-- Source material start --

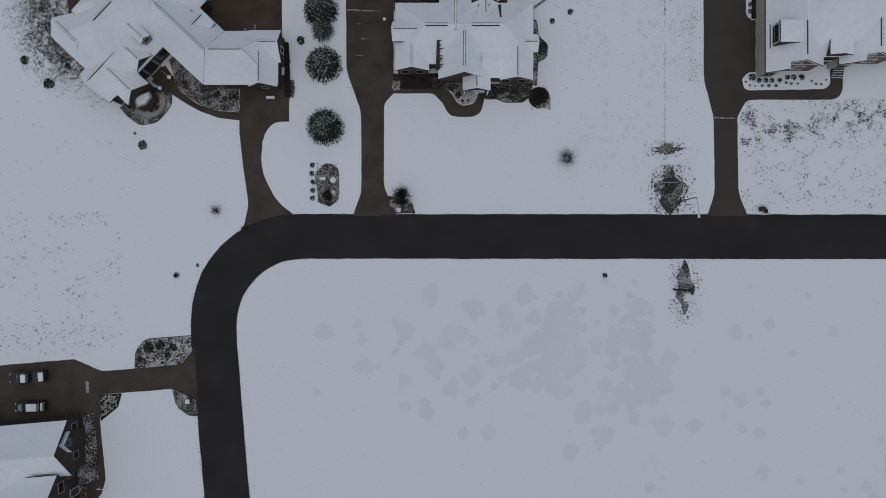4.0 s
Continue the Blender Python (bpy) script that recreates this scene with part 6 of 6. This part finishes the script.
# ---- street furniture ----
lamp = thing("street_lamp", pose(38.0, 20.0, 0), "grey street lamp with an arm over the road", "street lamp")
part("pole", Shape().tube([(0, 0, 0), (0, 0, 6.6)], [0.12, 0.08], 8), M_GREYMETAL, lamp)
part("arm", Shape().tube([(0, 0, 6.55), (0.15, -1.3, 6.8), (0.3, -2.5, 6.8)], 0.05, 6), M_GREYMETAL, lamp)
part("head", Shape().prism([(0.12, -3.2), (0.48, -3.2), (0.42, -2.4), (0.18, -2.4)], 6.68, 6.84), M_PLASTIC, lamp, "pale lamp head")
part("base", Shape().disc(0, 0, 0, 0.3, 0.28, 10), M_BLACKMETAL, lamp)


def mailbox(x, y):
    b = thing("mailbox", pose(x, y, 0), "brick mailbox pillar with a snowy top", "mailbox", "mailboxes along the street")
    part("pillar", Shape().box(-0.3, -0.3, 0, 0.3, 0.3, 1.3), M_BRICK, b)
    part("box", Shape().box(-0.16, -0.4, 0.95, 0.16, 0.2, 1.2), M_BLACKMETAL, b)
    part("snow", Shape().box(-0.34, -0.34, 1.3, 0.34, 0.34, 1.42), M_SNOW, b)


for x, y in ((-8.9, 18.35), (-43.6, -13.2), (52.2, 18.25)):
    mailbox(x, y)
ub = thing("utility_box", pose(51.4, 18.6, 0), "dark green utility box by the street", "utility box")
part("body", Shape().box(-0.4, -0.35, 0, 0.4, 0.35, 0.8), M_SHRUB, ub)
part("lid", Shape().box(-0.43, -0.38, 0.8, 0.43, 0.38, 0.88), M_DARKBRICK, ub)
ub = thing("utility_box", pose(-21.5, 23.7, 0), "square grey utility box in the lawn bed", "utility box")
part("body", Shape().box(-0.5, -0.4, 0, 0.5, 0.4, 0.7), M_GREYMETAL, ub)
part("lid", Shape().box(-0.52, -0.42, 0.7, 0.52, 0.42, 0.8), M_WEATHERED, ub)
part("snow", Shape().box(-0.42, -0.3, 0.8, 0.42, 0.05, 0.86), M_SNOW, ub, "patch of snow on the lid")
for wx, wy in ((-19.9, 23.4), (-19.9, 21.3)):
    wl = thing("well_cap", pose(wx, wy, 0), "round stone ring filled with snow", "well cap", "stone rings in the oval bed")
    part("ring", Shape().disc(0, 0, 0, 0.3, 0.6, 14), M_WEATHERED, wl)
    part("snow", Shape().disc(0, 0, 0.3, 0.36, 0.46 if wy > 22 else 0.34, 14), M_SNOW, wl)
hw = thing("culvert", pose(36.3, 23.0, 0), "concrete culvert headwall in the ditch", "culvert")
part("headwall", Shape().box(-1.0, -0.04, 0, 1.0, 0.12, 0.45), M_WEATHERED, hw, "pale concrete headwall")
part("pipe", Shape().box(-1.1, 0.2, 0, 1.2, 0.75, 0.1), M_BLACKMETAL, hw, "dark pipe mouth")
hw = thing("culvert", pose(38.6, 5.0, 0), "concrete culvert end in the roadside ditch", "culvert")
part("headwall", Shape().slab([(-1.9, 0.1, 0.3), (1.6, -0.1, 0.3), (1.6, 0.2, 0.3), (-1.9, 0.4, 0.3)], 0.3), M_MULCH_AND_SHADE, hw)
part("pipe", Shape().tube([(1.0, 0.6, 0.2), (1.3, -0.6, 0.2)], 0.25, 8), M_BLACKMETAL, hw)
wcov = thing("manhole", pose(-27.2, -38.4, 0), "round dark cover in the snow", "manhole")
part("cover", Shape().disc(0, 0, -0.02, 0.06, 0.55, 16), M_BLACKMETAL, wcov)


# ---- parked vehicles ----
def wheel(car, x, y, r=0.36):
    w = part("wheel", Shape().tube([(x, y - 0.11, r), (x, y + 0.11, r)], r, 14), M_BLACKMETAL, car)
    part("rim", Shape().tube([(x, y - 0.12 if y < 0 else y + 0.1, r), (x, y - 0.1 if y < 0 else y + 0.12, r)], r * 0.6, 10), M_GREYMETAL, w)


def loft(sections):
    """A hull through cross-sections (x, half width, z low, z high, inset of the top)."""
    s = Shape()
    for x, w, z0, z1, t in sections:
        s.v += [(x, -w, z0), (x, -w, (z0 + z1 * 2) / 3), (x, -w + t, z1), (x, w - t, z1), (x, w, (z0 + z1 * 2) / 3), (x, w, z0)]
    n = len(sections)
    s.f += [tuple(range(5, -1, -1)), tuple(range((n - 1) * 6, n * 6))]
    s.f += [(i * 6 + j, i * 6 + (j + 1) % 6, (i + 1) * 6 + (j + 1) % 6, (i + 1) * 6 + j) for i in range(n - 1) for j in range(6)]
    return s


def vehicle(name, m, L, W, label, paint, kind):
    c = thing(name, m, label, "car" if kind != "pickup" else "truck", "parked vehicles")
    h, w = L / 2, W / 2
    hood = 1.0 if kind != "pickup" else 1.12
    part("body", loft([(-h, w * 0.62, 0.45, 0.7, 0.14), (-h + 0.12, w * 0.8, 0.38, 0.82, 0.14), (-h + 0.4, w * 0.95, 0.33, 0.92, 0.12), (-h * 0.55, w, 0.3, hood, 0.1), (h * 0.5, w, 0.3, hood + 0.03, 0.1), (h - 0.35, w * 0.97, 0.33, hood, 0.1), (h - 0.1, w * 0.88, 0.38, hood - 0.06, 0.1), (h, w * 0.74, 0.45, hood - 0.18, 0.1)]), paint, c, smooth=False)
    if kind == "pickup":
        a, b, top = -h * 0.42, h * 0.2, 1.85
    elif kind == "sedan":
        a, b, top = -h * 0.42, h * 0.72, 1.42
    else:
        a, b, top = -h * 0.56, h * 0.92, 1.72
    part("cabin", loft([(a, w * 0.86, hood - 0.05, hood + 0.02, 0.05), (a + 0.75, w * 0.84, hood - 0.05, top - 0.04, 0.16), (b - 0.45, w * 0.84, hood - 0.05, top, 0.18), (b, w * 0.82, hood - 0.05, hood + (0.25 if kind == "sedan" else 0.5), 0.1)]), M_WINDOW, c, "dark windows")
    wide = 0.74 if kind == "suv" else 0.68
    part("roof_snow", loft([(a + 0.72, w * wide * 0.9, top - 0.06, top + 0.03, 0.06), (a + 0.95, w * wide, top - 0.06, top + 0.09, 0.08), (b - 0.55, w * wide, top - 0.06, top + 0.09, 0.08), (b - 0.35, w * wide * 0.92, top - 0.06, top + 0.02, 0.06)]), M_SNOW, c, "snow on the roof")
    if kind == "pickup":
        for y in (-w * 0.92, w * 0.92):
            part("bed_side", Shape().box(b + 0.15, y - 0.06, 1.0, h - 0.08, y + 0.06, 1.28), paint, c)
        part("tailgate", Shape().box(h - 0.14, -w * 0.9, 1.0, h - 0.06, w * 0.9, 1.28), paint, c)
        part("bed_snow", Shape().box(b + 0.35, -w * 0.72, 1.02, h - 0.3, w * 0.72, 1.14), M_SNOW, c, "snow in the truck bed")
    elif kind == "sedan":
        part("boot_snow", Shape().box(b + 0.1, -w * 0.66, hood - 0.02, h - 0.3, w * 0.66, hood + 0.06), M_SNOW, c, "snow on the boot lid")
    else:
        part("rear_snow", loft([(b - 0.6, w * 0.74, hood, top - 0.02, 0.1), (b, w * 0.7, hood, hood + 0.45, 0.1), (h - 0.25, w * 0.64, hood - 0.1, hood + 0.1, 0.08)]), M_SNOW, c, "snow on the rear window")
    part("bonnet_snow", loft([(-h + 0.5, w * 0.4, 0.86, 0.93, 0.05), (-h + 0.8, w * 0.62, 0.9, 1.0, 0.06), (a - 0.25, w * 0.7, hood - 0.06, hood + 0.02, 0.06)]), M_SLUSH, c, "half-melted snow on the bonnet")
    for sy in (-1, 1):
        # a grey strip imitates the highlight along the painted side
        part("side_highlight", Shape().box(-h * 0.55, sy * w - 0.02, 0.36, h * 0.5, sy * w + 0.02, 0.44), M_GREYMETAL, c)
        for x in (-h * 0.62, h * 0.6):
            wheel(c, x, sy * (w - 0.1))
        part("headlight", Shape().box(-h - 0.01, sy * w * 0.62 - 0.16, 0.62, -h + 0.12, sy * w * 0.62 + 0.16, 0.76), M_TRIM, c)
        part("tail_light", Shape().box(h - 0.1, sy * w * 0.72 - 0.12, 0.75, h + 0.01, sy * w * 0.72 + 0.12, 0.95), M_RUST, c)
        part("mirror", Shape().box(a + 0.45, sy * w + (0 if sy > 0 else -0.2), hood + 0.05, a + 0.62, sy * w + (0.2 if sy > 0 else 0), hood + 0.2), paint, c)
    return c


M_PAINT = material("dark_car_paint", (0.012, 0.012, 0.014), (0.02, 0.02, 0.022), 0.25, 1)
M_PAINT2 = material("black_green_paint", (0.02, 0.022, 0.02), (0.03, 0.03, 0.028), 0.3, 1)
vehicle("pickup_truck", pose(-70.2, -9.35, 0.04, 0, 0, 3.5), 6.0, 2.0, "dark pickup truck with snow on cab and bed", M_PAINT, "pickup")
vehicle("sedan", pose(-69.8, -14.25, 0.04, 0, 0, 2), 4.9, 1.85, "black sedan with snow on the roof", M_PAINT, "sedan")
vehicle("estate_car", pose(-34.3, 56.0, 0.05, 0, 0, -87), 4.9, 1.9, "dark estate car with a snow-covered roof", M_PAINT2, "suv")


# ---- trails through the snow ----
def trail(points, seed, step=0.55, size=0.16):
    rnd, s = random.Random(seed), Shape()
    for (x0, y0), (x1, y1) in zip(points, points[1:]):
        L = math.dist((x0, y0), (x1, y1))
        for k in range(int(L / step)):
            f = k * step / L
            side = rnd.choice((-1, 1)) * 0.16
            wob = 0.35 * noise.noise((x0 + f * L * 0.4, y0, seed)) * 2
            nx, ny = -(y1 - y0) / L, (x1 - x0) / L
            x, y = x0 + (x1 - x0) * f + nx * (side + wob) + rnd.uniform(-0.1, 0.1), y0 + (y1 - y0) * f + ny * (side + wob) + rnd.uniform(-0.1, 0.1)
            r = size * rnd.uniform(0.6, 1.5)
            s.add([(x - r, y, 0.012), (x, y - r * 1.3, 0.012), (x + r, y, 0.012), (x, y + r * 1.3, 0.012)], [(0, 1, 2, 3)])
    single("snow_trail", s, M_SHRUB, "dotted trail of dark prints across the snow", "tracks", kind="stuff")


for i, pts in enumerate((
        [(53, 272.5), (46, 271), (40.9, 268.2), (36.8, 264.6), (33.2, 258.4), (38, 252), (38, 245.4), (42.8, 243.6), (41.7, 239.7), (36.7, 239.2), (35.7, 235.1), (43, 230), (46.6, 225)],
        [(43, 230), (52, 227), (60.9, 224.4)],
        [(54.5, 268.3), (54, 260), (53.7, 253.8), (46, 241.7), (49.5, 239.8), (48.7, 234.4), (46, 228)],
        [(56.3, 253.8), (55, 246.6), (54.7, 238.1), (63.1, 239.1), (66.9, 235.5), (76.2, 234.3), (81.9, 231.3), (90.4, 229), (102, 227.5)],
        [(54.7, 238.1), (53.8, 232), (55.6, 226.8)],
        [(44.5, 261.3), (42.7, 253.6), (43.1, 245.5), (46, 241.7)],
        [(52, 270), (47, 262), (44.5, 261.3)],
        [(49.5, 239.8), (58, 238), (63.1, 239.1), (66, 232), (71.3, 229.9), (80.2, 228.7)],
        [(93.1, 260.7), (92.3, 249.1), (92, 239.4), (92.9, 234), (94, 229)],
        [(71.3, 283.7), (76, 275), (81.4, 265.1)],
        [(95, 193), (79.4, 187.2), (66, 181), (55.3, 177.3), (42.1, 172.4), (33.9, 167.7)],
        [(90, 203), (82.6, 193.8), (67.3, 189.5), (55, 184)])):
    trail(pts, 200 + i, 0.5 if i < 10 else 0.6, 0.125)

-- Source material end --

- Instruction -
Repeat the lines exactly as they stand, from the opening line of the data through the line with "10), M_BLACKMETAL, lamp)". Pictures stay out of the copy.

- Answer in full -
4.0 s
Continue the Blender Python (bpy) script that recreates this scene with part 6 of 6. This part finishes the script.
# ---- street furniture ----
lamp = thing("street_lamp", pose(38.0, 20.0, 0), "grey street lamp with an arm over the road", "street lamp")
part("pole", Shape().tube([(0, 0, 0), (0, 0, 6.6)], [0.12, 0.08], 8), M_GREYMETAL, lamp)
part("arm", Shape().tube([(0, 0, 6.55), (0.15, -1.3, 6.8), (0.3, -2.5, 6.8)], 0.05, 6), M_GREYMETAL, lamp)
part("head", Shape().prism([(0.12, -3.2), (0.48, -3.2), (0.42, -2.4), (0.18, -2.4)], 6.68, 6.84), M_PLASTIC, lamp, "pale lamp head")
part("base", Shape().disc(0, 0, 0, 0.3, 0.28, 10), M_BLACKMETAL, lamp)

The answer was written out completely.